Yes. Studying disruptive technology in particular gives a person a lot of insight into how the world works. I remember our conclusions, and you wrote the draft note to show proof of our view, including fun little graphics!
If I was going to have any impact on Wall Street, it was going to be to make it more illustrated.
You’re such a marketing guy.
It’s so funny. Those graphics and charts we did actually did get client eyes.
Those were great reports. Wall Streeters are smart but don’t have a lot of time to understand new stuff and learn. This particular technology was fucking confusing as hell. You made it so someone could understand it in five seconds. I think I said to you that we needed a graphic. Because you got really deep into the research, and you totally understood the technology, and for once, I got to play the part of the fresh investor client.
Yeah.

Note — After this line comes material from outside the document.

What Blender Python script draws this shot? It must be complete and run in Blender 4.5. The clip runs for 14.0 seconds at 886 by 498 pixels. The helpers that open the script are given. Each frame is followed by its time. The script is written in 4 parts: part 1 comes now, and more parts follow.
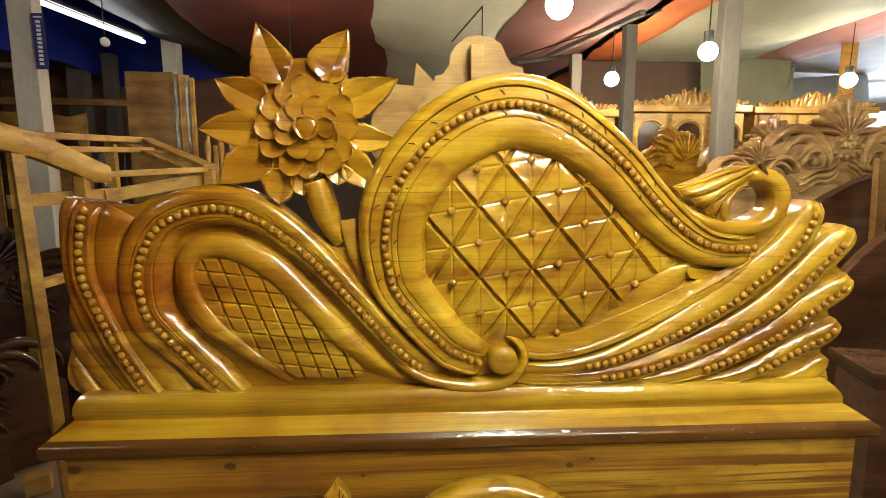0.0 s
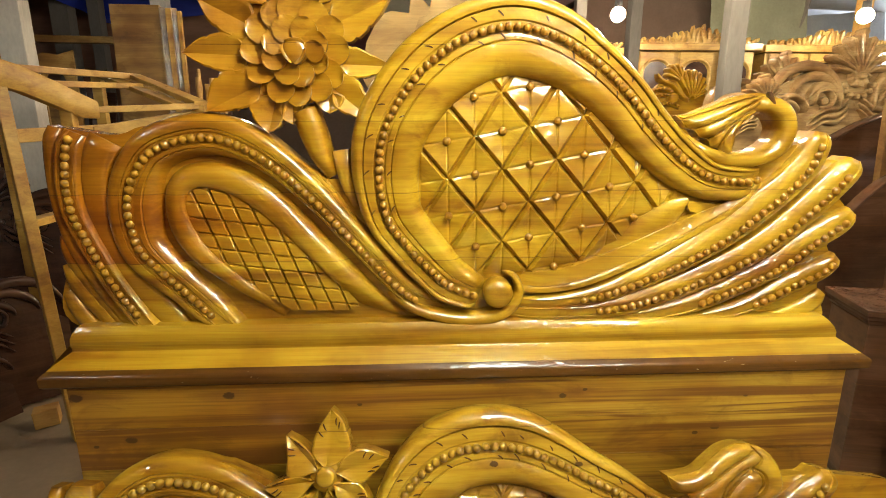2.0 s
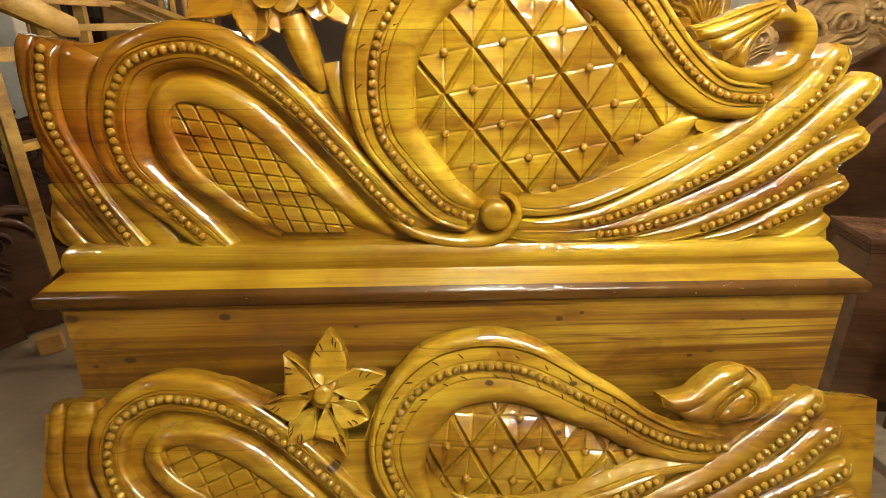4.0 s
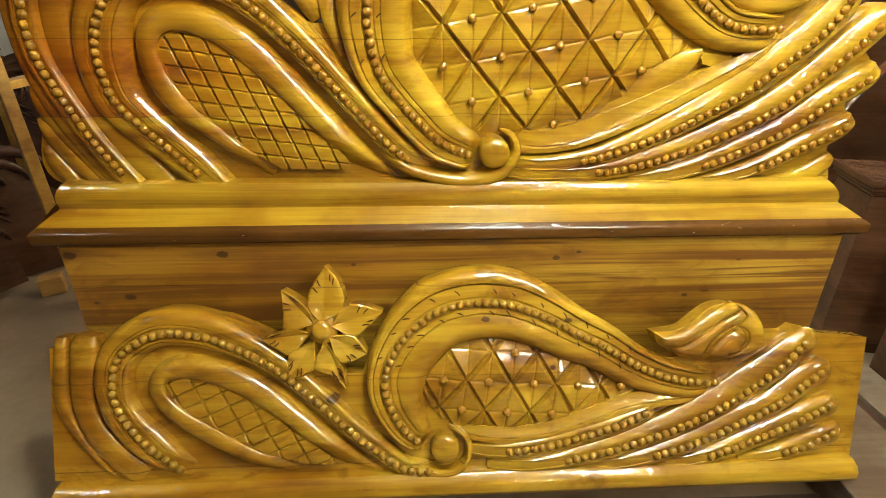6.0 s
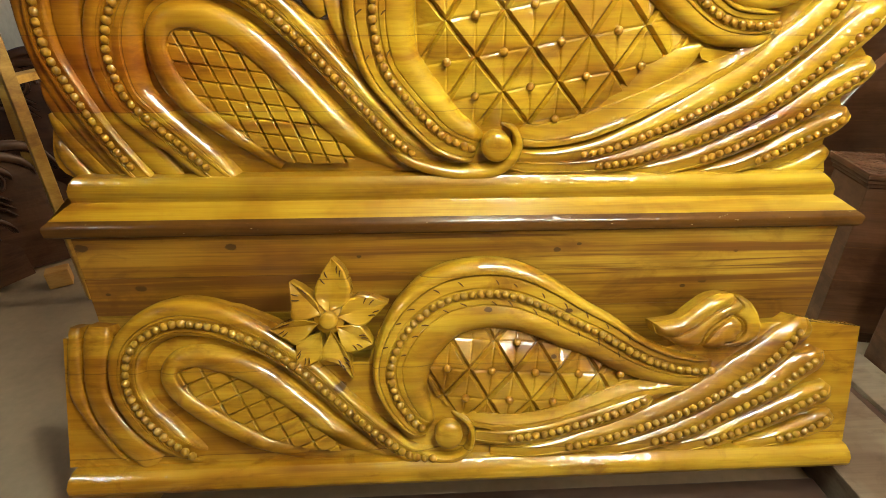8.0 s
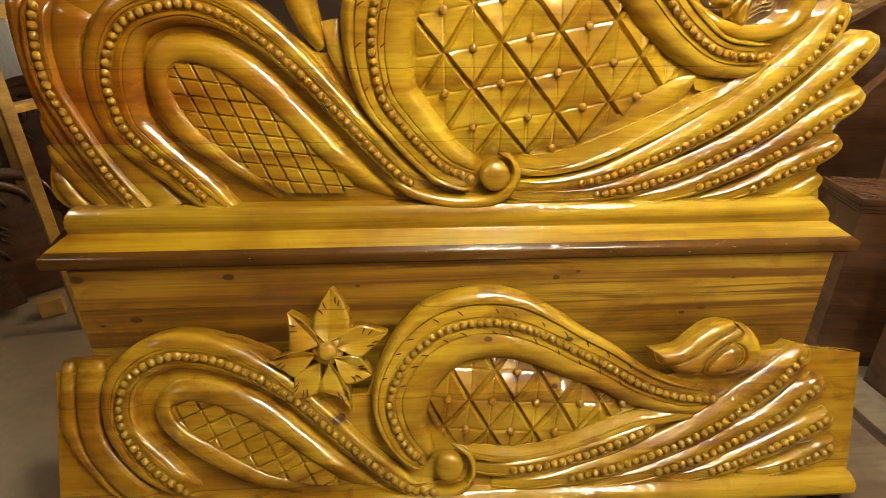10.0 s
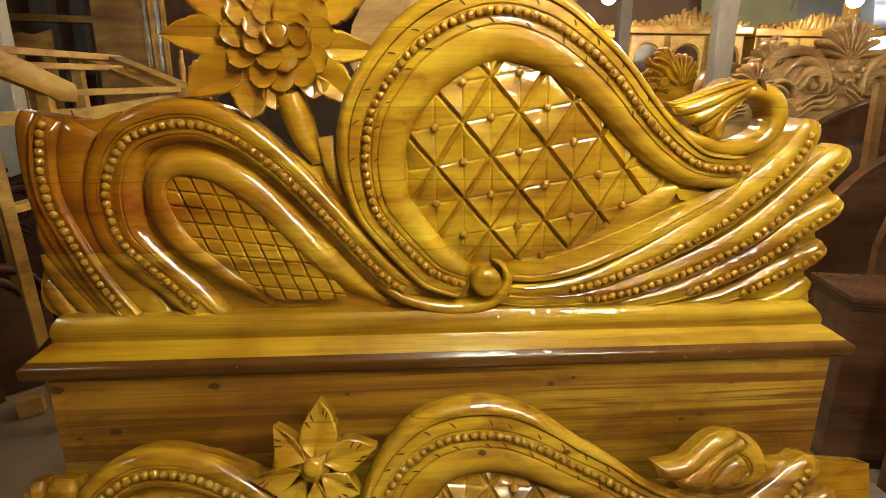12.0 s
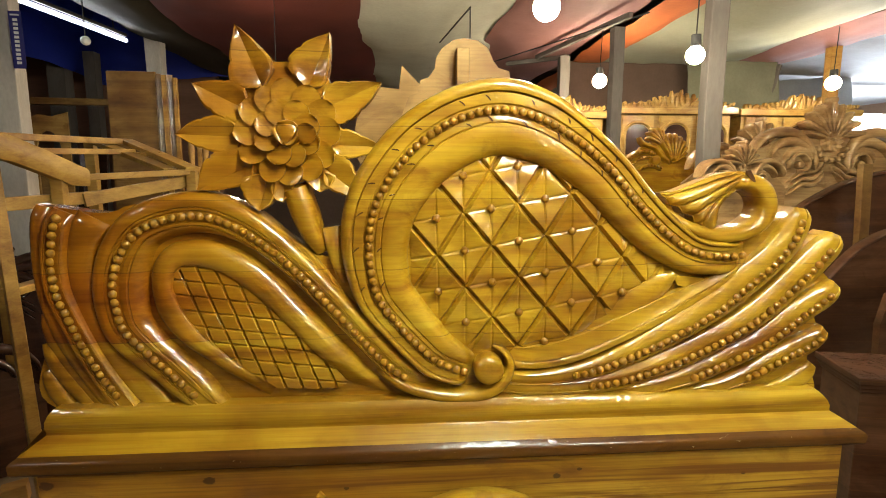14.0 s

We did some good work. I’m sorry I didn’t stay so long. Although, I probably put 18 months of work into that year together.
I was thinking that, too. I’ve been on Wall Street 7 years. Feels like 15.
You’ve probably put in 15 years worth of work, at least from the standpoint of the sane world where people work 8-10 hours a day instead of 12-16. A world where the stress is meeting your P&L, not reading tea leaves and being able to argue the intricacies of a dozen companies at the micro line-item level and the macro global economic and industry level.
Thanks for acknowledging that I did all that. What about how you manage your own assets? Did that change?
The interesting thing about investing post-Wall Street vs pre. Pre, I looked for solid companies that I thought would grow. Post, I look for companies that are undervalued for stupid reasons.
Let me know if you find any! Thank you for this chat. I’ll give everyone a link to your CX | Marketing consulting Web site!
You’re welcome. I just got started on a blog myself!
*Company names are fictitious to protect the private, client-based nature of what we did.